Problem requirements — Only the lines from the line that has "carried.location, carried.rotation_quaternion = m.translation, q" through the line that has "for t, *values" should be reproduced, exactly and with both ends kept.
--- START OF Information supplied ---
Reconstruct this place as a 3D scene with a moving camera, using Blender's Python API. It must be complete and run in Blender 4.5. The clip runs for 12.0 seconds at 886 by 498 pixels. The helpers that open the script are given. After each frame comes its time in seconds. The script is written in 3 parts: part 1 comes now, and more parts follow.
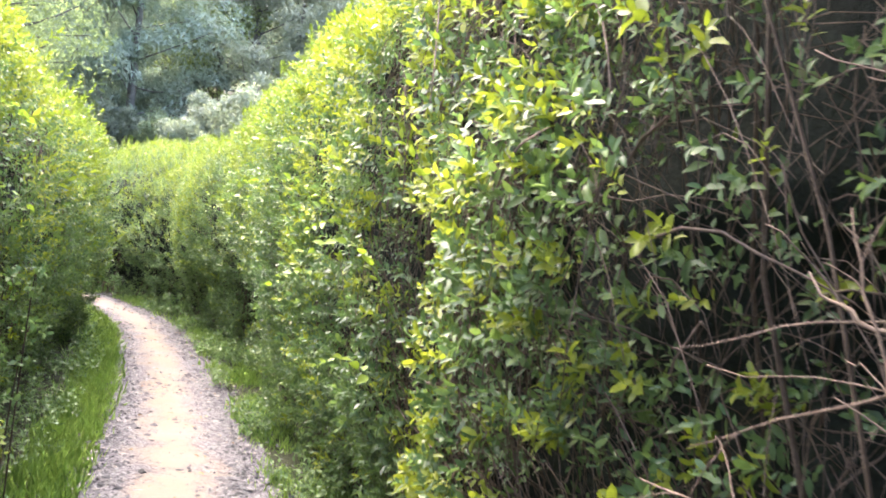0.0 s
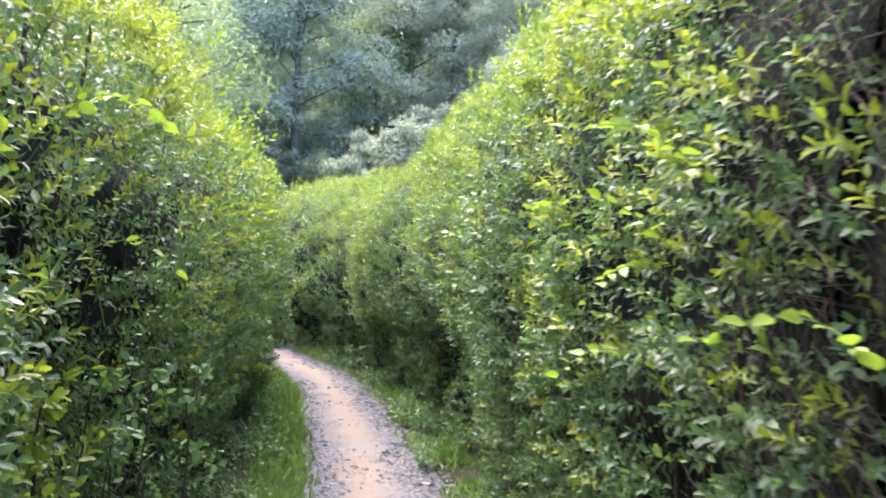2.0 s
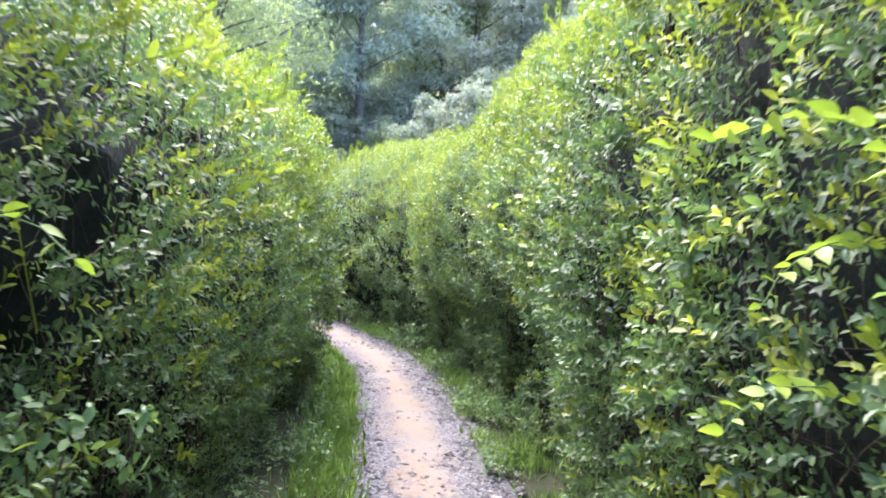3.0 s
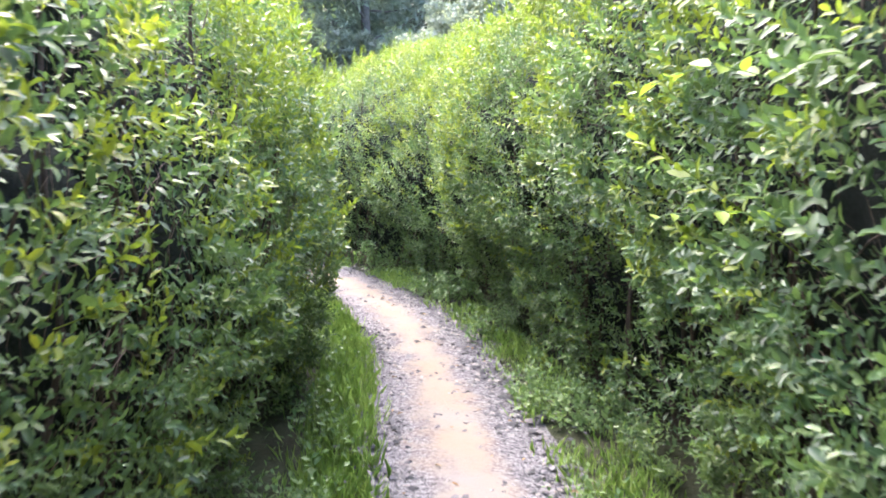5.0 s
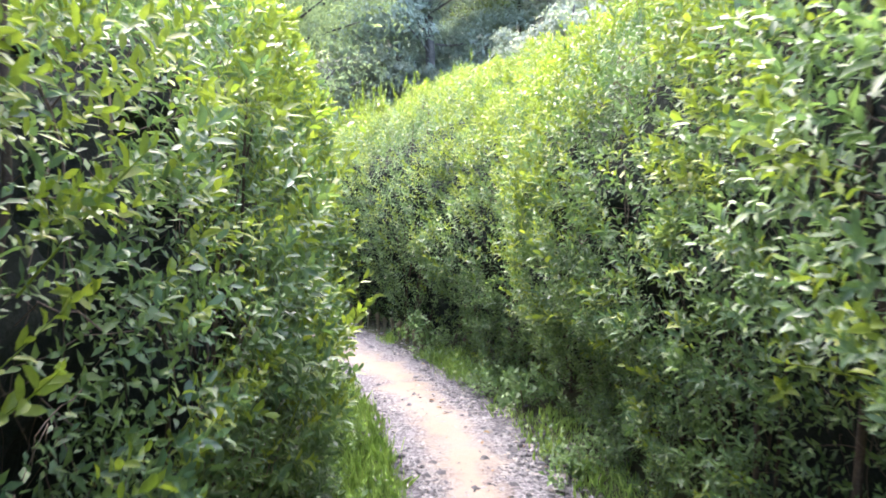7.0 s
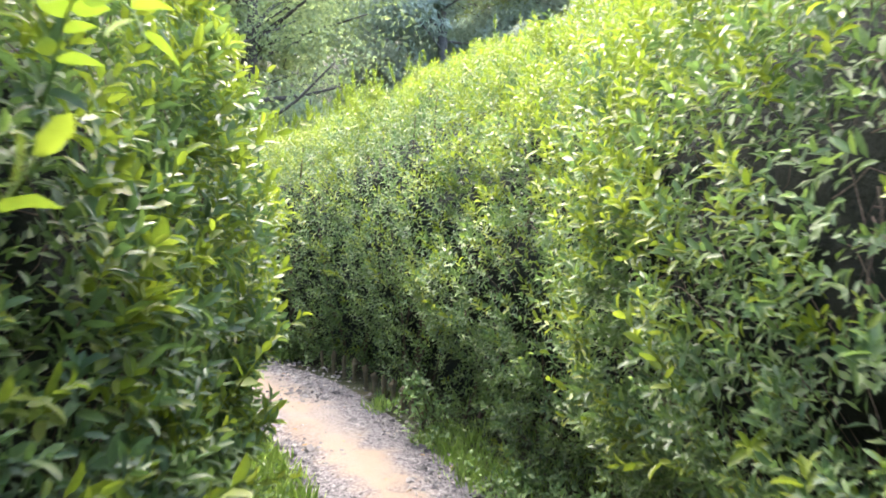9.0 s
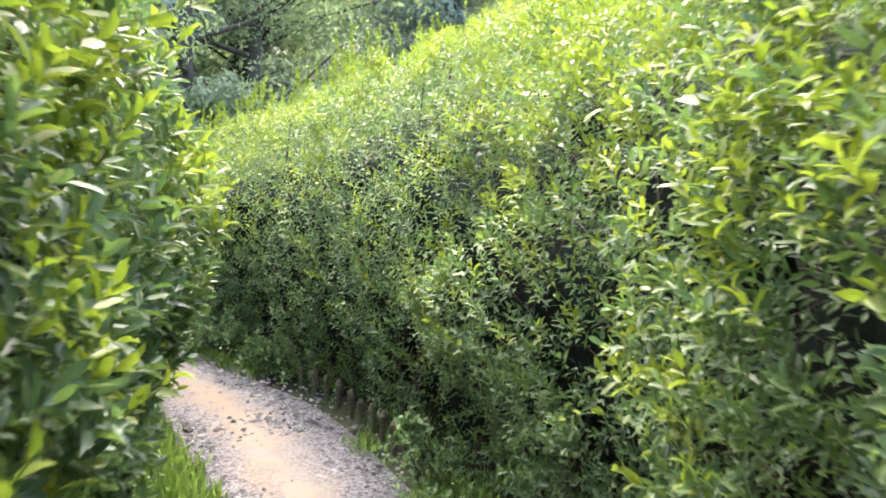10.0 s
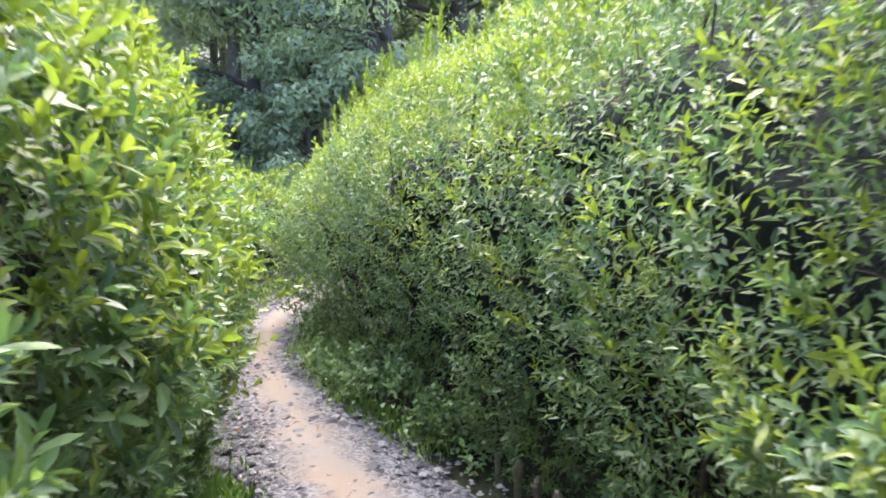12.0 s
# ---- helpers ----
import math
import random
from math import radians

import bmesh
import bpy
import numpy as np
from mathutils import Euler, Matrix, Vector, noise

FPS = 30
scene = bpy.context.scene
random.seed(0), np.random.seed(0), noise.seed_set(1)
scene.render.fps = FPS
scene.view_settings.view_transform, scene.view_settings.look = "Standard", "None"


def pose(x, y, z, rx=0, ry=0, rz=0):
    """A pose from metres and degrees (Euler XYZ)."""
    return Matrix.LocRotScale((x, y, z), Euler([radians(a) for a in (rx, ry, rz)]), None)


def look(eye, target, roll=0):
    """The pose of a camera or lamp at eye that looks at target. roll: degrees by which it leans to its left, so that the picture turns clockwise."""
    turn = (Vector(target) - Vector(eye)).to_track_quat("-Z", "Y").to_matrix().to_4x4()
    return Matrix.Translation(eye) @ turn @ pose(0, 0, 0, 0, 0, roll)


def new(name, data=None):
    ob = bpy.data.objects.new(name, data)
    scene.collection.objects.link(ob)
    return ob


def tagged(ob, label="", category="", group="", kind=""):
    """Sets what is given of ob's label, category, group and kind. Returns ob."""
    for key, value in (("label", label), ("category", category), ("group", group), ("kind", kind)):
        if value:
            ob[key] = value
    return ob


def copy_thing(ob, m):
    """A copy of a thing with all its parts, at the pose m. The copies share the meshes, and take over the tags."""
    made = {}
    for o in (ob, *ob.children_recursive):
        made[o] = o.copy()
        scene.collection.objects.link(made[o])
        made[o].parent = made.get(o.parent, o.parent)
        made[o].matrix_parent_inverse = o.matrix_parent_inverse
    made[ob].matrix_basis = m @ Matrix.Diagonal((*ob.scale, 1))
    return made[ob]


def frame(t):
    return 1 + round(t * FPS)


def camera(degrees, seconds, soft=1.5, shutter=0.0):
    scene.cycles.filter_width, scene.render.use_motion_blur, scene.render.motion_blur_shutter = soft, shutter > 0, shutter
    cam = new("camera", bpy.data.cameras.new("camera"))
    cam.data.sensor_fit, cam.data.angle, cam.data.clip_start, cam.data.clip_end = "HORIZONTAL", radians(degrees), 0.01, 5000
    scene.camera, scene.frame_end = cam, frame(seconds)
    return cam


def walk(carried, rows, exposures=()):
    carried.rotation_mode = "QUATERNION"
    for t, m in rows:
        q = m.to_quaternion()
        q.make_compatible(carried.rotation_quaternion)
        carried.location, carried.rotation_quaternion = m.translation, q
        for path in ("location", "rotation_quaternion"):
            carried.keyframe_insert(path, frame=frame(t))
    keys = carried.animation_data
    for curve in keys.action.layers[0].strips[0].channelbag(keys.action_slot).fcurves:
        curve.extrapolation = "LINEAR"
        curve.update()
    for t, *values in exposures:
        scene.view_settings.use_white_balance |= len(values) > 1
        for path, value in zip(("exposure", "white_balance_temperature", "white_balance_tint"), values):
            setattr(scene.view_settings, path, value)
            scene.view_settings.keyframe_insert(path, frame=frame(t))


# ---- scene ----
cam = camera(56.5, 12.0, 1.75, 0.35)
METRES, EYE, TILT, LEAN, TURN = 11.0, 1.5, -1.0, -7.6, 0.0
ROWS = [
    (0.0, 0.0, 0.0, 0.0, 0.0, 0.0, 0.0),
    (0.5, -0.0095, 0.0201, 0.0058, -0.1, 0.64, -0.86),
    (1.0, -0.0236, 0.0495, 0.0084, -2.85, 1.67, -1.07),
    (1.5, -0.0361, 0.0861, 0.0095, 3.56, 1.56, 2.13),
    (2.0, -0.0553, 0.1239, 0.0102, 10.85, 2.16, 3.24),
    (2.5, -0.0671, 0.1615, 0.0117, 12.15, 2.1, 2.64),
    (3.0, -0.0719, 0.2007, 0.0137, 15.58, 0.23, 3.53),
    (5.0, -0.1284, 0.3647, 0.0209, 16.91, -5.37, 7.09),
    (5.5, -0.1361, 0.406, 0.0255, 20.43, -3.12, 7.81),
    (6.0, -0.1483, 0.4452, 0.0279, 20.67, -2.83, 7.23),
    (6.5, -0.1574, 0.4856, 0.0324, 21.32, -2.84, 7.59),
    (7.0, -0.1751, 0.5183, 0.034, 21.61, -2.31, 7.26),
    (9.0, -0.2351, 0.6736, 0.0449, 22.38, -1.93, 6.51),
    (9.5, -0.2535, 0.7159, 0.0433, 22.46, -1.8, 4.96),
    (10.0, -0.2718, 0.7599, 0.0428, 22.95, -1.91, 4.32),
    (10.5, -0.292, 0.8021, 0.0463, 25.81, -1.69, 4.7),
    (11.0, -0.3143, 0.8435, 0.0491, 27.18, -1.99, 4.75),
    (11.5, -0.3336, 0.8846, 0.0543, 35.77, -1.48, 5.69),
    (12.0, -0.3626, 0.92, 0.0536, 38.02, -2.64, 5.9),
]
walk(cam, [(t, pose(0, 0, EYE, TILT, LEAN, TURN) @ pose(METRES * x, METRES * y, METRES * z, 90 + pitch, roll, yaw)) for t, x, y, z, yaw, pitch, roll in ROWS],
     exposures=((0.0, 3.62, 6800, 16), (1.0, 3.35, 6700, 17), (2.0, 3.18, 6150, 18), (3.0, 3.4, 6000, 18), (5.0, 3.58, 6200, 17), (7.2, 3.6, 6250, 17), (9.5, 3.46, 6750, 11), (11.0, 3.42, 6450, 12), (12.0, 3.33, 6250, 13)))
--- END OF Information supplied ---
The completed task —
        carried.location, carried.rotation_quaternion = m.translation, q
        for path in ("location", "rotation_quaternion"):
            carried.keyframe_insert(path, frame=frame(t))
    keys = carried.animation_data
    for curve in keys.action.layers[0].strips[0].channelbag(keys.action_slot).fcurves:
        curve.extrapolation = "LINEAR"
        curve.update()
    for t, *values in exposures:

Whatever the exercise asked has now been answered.